In December 2018, Mr Bannon and the three others launched the scheme and the DoJ said during the campaign Mr Kolfage said that all of the money donated would go towards construction while Mr Bannon publicly said, “We’re a volunteer organisation”.
All four defendants are charged with one count of conspiracy to commit money laundering and one count of conspiracy to commit wire fraud, each of which carries a maximum penalty of 20 years in prison.
The 66-year-old Mr Bannon will appear in court in the SDNY. Mr Badolato and Mr Kolfage will appear in separate courts in Florida and Mr Shea will appear in Colorado.
The line between swindling and legitimate online political fundraising is sometimes a fine one. Federal prosecutors are now alleging that Steve Bannon crossed it.
Mr Bannon was one of those fringe figures who rode Trump’s improbable rise to the presidency to national prominence. However, his time in actual power at the White House was short-lived.
President Trump reportedly resented news reports painting Steve Bannon as the “brains” behind the president – a perception boosted by Mr Bannon’s willingness to talk with the press.
Since then he mostly has been confined to advocating for the president from the sidelines – and participating in sometimes questionable side projects like this wall foundation.
That this indictment comes out of the Southern District of New York. This federal prosecutorial office has handled other high-profile cases involving Trump associates and it’s latest step will stir greater interest in the indictment.
Who is Steve Bannon?
The former investment banker was the driving force behind Breitbart News, the right-wing news website, before serving in the Trump White House as chief strategist. His influence was discernible in key decisions such as the US withdrawal from the Paris climate agreement in 2017.
He left the post of White House chief strategist in August 2017 and returned to Breitbart, but was again forced to step down after criticising Mr Trump’s decisions, prompting the US President to say “Steve Bannon has nothing to do with me or my presidency. When he was fired, he not only lost his job, he lost his mind”.
Mr Bannon has since expressed support for the idea of a right-wing supergroup of populist parties in Europe and his presence at events has become controversial, with the Scottish First Minister Nicola Sturgeon pulling out of an event co-hosted by the BBC at which he appeared, New Yorker magazine dropping him from a festival, and a further appearance at Oxford University Union that attracted protests.
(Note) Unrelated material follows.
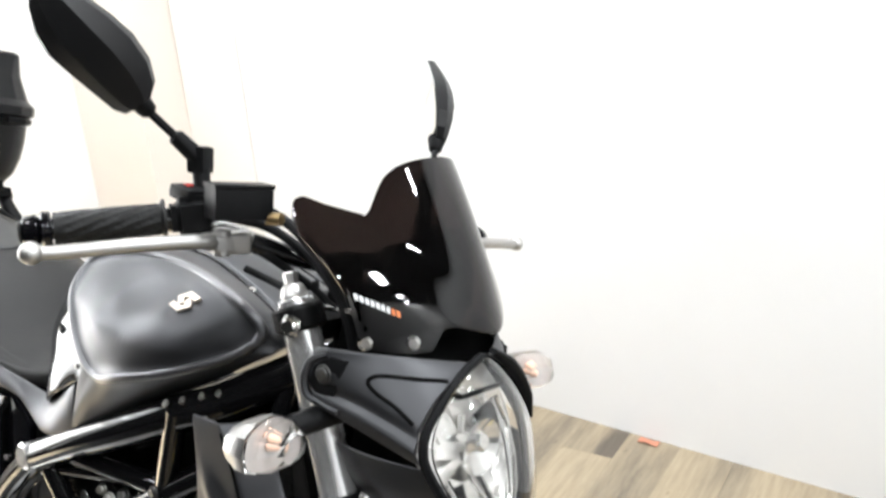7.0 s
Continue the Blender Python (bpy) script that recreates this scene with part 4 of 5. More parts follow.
for s in (-1, 1):
    bm = B()
    grid = [[cover_at(x, float(q), s) for q in np.linspace(0, 1, 11)] for x in np.linspace(-0.598, -1.3, 44)]
    shell(bm, grid, -0.005 * s)
    cv = part("flank_cover", bm, PAINT, bike, "satin graphite flank cover under the seat", subsurf=1)
    bolt(cv, (-0.935, s * (0.194 if s < 0 else 0.12), 0.745), (0, s, -0.3), 0.005, 0.004, DULLALU)
    if s > 0:
        continue
    # oval hole in the cover
    bm = B()
    cyl(bm, (-0.986, s * 0.2, 0.785), (-0.986, s * 0.2125, 0.785), 0.02, n=24, bevel=0.002)
    bmesh.ops.scale(bm, vec=(0.55, 1, 1), space=Matrix.Translation((0.986, 0, 0)), verts=bm.verts)
    part("hole", bm, DARK, cv, "dark oval hole")
    bm = B()
    tube(bm, [(-0.986 + 0.011 * math.cos(a), s * 0.213, 0.785 + 0.021 * math.sin(a)) for a in np.linspace(-2.2, 0.9, 8)], 0.0025, 6, 3)
    part("hole_rim", bm, TUBE, cv, "bright hole rim")
    # raised lettering, shown as bars
    for k in range(7):
        for h in ((-1, 1) if k % 2 else (-1, 0, 1)):
            x0, x1 = -1.06 + 0.0186 * k, -1.06 + 0.0186 * k + (0.0135 if h else 0.008)
            pts = []
            for x in (x0, x1):
                zu, zl = table(COVER, x)[:2]
                z = float(np.interp(x, [-1.062, -0.93], [0.831, 0.784])) + h * 0.007
                pts.append(cover_at(x, (zu - z) / (zu - zl), s, 0.0008))
            bm = B()
            tube(bm, [pts[0], pts[0].lerp(pts[1], 0.5), pts[1]], 0.0019, 6, 2)
            part("letter_bar", bm, LETTER, cv, "silver raised mark")

# seat: x, top z at the middle, half width, edge z
SEAT = [(-0.725, 0.84, 0.05, 0.785), (-0.735, 0.848, 0.11, 0.772), (-0.76, 0.842, 0.15, 0.768), (-0.80, 0.825, 0.174, 0.774), (-0.86, 0.813, 0.184, 0.789), (-0.908, 0.818, 0.189, 0.802), (-0.945, 0.838, 0.19, 0.812), (-0.98, 0.866, 0.188, 0.823), (-1.02, 0.893, 0.183, 0.836), (-1.06, 0.914, 0.177, 0.85), (-1.1, 0.927, 0.17, 0.866), (-1.15, 0.936, 0.162, 0.886),
        (-1.2, 0.945, 0.153, 0.908), (-1.25, 0.958, 0.142, 0.925), (-1.3, 0.97, 0.126, 0.938), (-1.345, 0.977, 0.1, 0.951), (-1.375, 0.976, 0.06, 0.961), (-1.385, 0.97, 0.02, 0.965)]
bm = B()
rings = []
for x, zt, w, ze in SEAT:
    prof = [(0, zt), (0.35, zt - 0.1 * (zt - ze)), (0.65, zt - 0.4 * (zt - ze)), (0.86, zt - 0.7 * (zt - ze)), (0.97, ze + 0.3 * (zt - ze)), (1.0, ze + 0.005), (0.97, ze - 0.008), (0.8, ze - 0.012)]
    rings.append([V((x, -w * a, z)) for a, z in prof] + [V((x, w * a * 0.76, z - 0.02 * a)) for a, z in prof[::-1][:-1]])
ring_skin(bm, rings)
seat = part("seat", bm, VINYL, bike, "dark grey vinyl dual seat", subsurf=2, angle=2)


def seat_z(x, y):
    zt, w, ze = table(SEAT, x)
    prof = [(0, zt), (0.35, zt - 0.1 * (zt - ze)), (0.65, zt - 0.4 * (zt - ze)), (0.86, zt - 0.7 * (zt - ze)), (1.0, ze)]
    return float(np.interp(abs(y) / (w if y < 0 else 0.76 * w), [p[0] for p in prof], [p[1] for p in prof])) - 0.02 * max(0, y) / (0.76 * w)


bm = B()
grid = []
for i in range(15):
    t = i / 14
    x = -1.345 + 0.24 * t
    h = float(np.interp(t, [0, 0.1, 0.4, 0.75, 0.93, 1], [0.012, 0.03, 0.044, 0.054, 0.046, 0.014]))
    grid.append([V((x, y - 0.03, seat_z(x, y - 0.03) - 0.0012)) for y in np.linspace(-h, h, 9)])
shell(bm, grid, -0.0025)
part("grip_panel", bm, VINYL2, seat, "lighter grey textured seat panel", subsurf=1)
bm = B()
ring_skin(bm, [[V((x, -w * 0.95, ze - 0.004)), V((x, 0.6 * w, ze - 0.02)), V((x, 0.5 * w, ze - 0.09)), V((x, -w * 0.9, ze - 0.075))] for x, zt, w, ze in SEAT[2:-3]])
part("seat_base", bm, DARK, seat, "black seat base")
bm = B()
tube(bm, [(-0.775, -0.125, 0.845), (-0.79, -0.1, 0.862), (-0.80, -0.05, 0.868), (-0.80, 0.0, 0.868), (-0.80, 0.05, 0.868), (-0.79, 0.1, 0.862)], [0.006, 0.02, 0.026, 0.026, 0.026, 0.01], 14, 5)
part("seat_nose", bm, VINYL2, seat, "lighter grey seat nose")
bm = B()
tube(bm, [V((x, -(table(SEAT, x)[1] * 0.86), seat_z(x, -table(SEAT, x)[1] * 0.86) + 0.0006)) for x in (-0.77, -0.82, -0.88, -0.94, -1.0)], 0.0012, 6, 4)
part("seat_seam", bm, VINYL2, seat, "stitched seam line")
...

Last year he told that the “turmoil” from Brexit was “only just beginning” and argued that the border wall between Mexico and the US would help black and Hispanic communities.
What is happening with the border wall?
The wall with Mexico is perhaps President Trump’s most memorable signature promise during his 2016 election campaign.
Mr Trump said he would build it, and Mexico would pay for it.
Before Mr Trump took office, there were 654 miles (just over 1,000km) of barrier along the southern border of the country. He promised to build a wall along the border’s entire 2,000-mile length. He said later that it would only cover half of that – with nature, such as rivers and mountains, helping to take care of the rest.
The money has come from previous funding approved by the US Congress, as well as extra cash the president has been able to access since he declared a state of emergency in February 2019 amid a spike in the number of migrants entering the US.
President Trump has gained access to defence funds, but is still short of the original estimate of up to $12bn which, in turn, is far shorter than much higher estimates that include construction consultants and others.